# [AIM]
Word for word, print each line of the listing below; pictures stay out.

-.-.-

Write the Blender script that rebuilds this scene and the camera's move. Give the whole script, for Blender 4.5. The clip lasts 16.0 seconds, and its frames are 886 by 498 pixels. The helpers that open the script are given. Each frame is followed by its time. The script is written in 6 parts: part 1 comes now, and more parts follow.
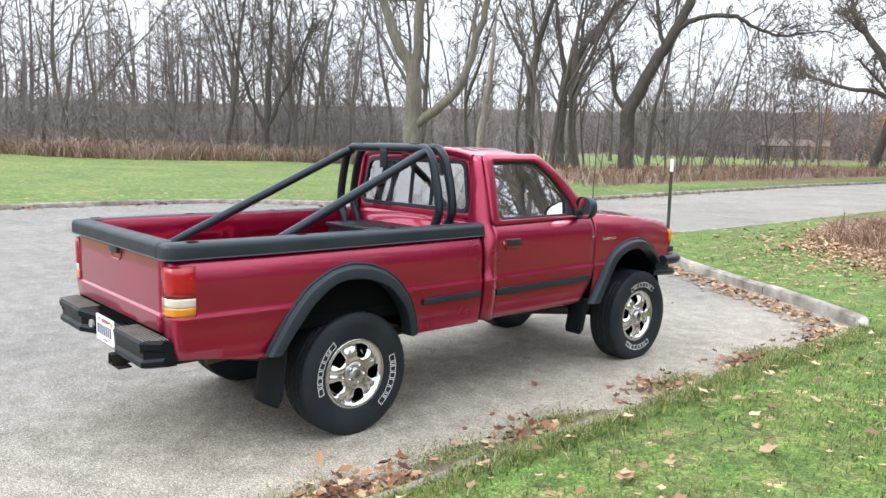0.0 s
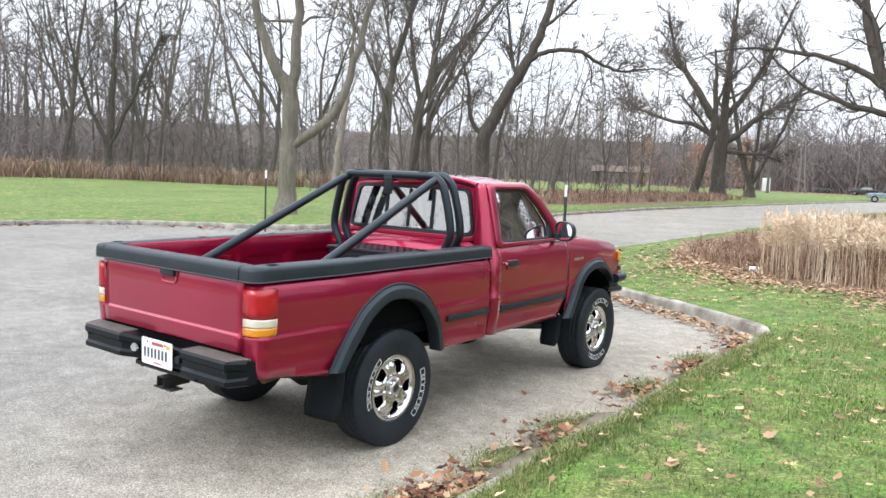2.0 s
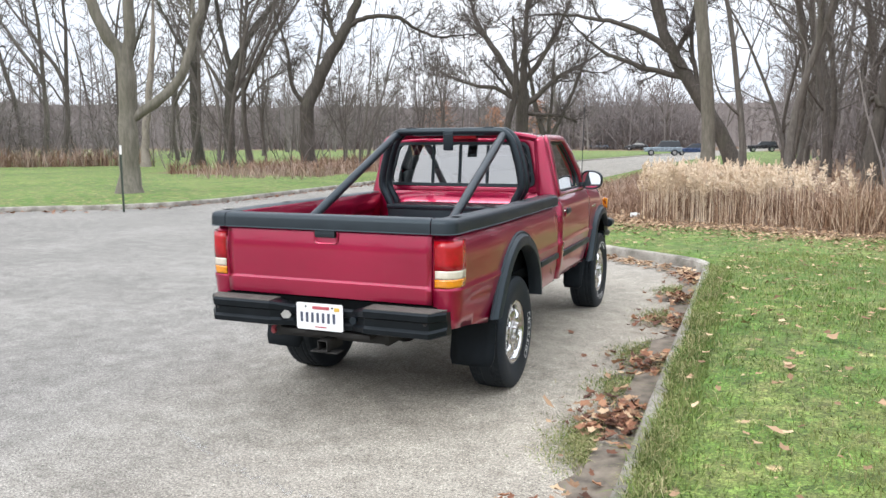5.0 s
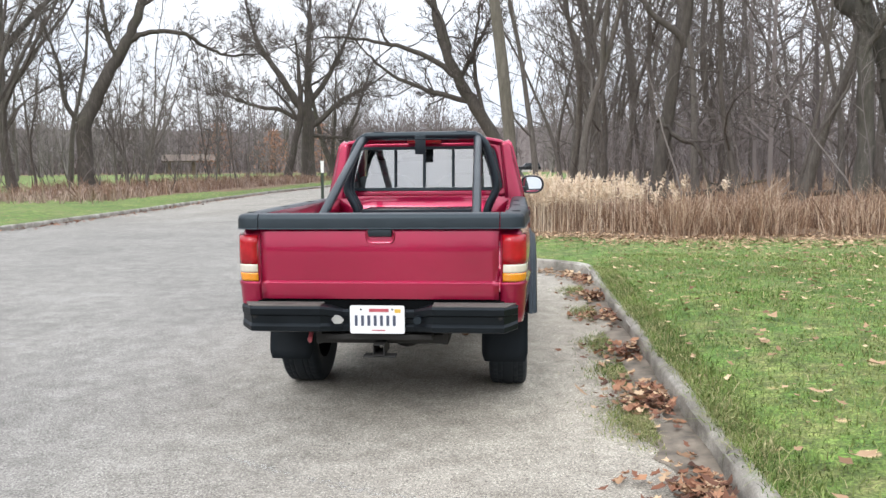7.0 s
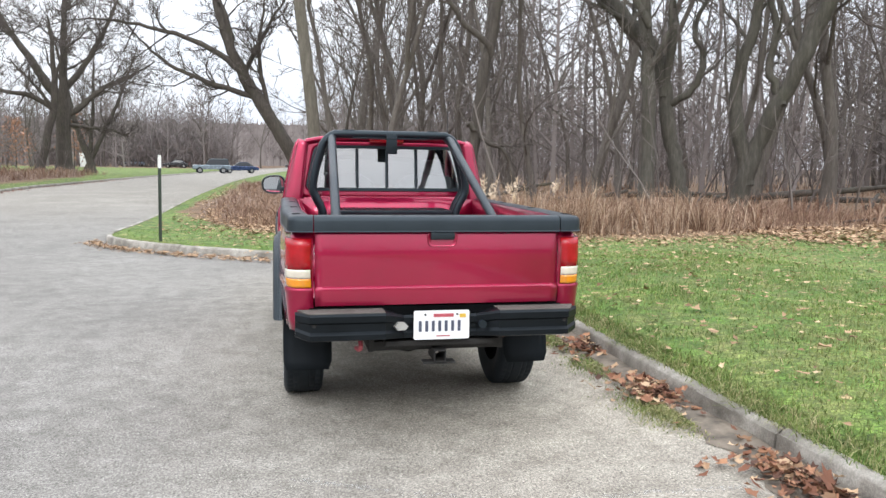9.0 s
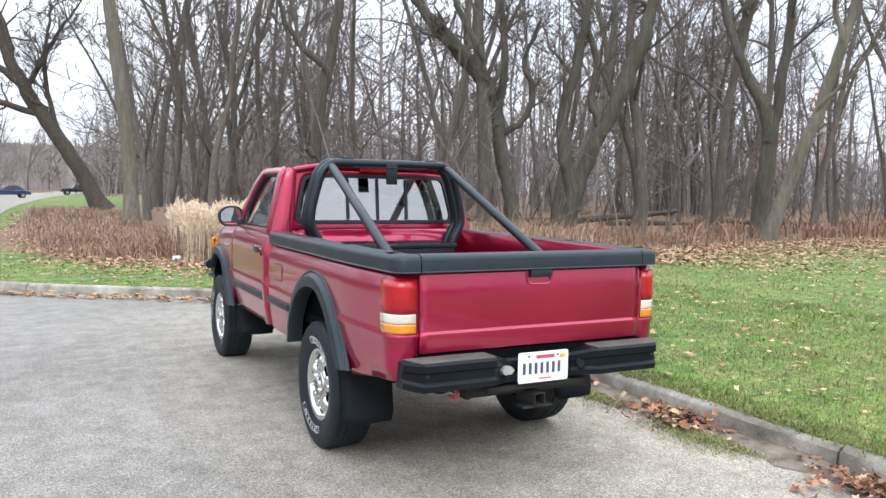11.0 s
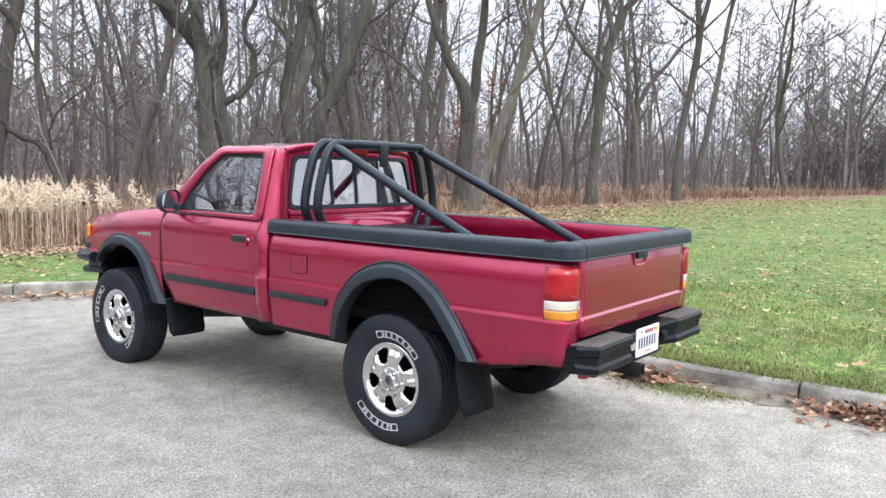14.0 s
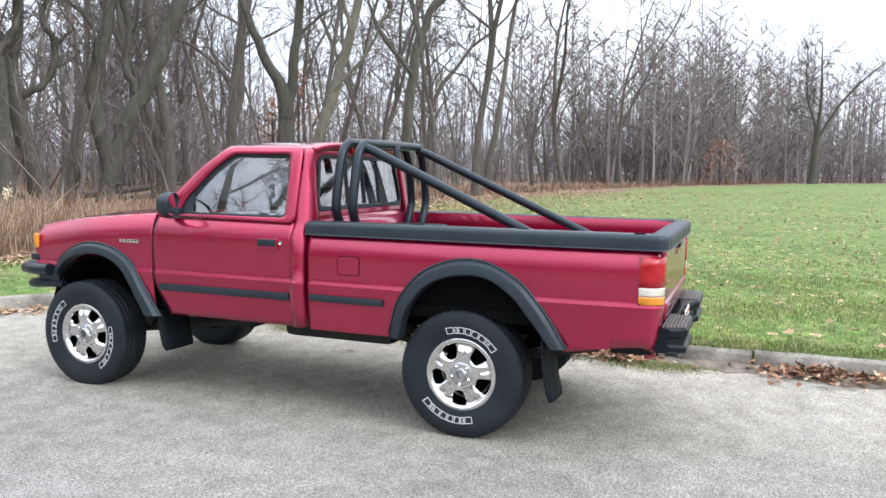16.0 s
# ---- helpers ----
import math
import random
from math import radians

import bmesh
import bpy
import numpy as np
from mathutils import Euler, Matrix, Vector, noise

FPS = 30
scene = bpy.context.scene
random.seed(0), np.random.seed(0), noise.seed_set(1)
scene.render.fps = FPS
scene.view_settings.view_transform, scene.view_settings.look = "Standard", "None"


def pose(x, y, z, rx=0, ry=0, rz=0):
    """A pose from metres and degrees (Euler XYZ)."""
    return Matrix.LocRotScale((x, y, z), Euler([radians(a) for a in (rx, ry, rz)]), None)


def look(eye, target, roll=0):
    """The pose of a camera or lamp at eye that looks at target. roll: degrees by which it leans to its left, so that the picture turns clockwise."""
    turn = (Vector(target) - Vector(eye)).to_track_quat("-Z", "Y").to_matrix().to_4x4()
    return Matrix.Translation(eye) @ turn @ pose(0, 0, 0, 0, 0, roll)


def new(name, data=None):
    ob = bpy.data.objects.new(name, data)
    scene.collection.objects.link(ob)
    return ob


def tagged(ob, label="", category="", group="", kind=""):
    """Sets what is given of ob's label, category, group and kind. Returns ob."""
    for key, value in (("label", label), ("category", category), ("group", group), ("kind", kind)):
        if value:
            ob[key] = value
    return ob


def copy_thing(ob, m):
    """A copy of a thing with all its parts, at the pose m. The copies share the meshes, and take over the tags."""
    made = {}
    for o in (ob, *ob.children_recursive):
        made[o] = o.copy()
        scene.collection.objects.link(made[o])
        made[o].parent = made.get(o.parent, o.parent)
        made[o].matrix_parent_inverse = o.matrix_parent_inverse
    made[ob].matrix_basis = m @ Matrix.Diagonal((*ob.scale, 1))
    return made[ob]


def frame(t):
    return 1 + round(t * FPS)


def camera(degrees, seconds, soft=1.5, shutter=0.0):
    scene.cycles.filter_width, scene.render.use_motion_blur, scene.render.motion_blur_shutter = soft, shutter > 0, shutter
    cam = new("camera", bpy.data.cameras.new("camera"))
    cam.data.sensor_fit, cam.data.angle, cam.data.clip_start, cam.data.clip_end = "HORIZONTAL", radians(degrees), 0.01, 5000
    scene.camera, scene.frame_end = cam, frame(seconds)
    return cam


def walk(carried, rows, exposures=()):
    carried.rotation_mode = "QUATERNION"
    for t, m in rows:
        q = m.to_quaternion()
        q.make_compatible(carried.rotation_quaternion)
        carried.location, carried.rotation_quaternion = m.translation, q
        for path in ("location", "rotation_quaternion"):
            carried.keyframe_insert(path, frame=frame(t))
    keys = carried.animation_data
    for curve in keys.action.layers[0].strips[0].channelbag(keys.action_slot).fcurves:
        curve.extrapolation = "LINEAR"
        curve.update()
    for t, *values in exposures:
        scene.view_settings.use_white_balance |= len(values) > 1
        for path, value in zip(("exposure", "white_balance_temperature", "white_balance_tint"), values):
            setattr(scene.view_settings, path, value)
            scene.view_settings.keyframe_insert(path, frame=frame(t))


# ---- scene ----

-.-.-

# [EXPECTED OUTPUT]
Write the Blender script that rebuilds this scene and the camera's move. Give the whole script, for Blender 4.5. The clip lasts 16.0 seconds, and its frames are 886 by 498 pixels. The helpers that open the script are given. Each frame is followed by its time. The script is written in 6 parts: part 1 comes now, and more parts follow.
0.0 s
2.0 s
5.0 s
7.0 s
9.0 s
11.0 s
14.0 s
16.0 s
# ---- helpers ----
import math
import random
from math import radians

import bmesh
import bpy
import numpy as np
from mathutils import Euler, Matrix, Vector, noise

FPS = 30
scene = bpy.context.scene
random.seed(0), np.random.seed(0), noise.seed_set(1)
scene.render.fps = FPS
scene.view_settings.view_transform, scene.view_settings.look = "Standard", "None"


def pose(x, y, z, rx=0, ry=0, rz=0):
    """A pose from metres and degrees (Euler XYZ)."""
    return Matrix.LocRotScale((x, y, z), Euler([radians(a) for a in (rx, ry, rz)]), None)


def look(eye, target, roll=0):
    """The pose of a camera or lamp at eye that looks at target. roll: degrees by which it leans to its left, so that the picture turns clockwise."""
    turn = (Vector(target) - Vector(eye)).to_track_quat("-Z", "Y").to_matrix().to_4x4()
    return Matrix.Translation(eye) @ turn @ pose(0, 0, 0, 0, 0, roll)


def new(name, data=None):
    ob = bpy.data.objects.new(name, data)
    scene.collection.objects.link(ob)
    return ob


def tagged(ob, label="", category="", group="", kind=""):
    """Sets what is given of ob's label, category, group and kind. Returns ob."""
    for key, value in (("label", label), ("category", category), ("group", group), ("kind", kind)):
        if value:
            ob[key] = value
    return ob


def copy_thing(ob, m):
    """A copy of a thing with all its parts, at the pose m. The copies share the meshes, and take over the tags."""
    made = {}
    for o in (ob, *ob.children_recursive):
        made[o] = o.copy()
        scene.collection.objects.link(made[o])
        made[o].parent = made.get(o.parent, o.parent)
        made[o].matrix_parent_inverse = o.matrix_parent_inverse
    made[ob].matrix_basis = m @ Matrix.Diagonal((*ob.scale, 1))
    return made[ob]


def frame(t):
    return 1 + round(t * FPS)


def camera(degrees, seconds, soft=1.5, shutter=0.0):
    scene.cycles.filter_width, scene.render.use_motion_blur, scene.render.motion_blur_shutter = soft, shutter > 0, shutter
    cam = new("camera", bpy.data.cameras.new("camera"))
    cam.data.sensor_fit, cam.data.angle, cam.data.clip_start, cam.data.clip_end = "HORIZONTAL", radians(degrees), 0.01, 5000
    scene.camera, scene.frame_end = cam, frame(seconds)
    return cam


def walk(carried, rows, exposures=()):
    carried.rotation_mode = "QUATERNION"
    for t, m in rows:
        q = m.to_quaternion()
        q.make_compatible(carried.rotation_quaternion)
        carried.location, carried.rotation_quaternion = m.translation, q
        for path in ("location", "rotation_quaternion"):
            carried.keyframe_insert(path, frame=frame(t))
    keys = carried.animation_data
    for curve in keys.action.layers[0].strips[0].channelbag(keys.action_slot).fcurves:
        curve.extrapolation = "LINEAR"
        curve.update()
    for t, *values in exposures:
        scene.view_settings.use_white_balance |= len(values) > 1
        for path, value in zip(("exposure", "white_balance_temperature", "white_balance_tint"), values):
            setattr(scene.view_settings, path, value)
            scene.view_settings.keyframe_insert(path, frame=frame(t))


# ---- scene ----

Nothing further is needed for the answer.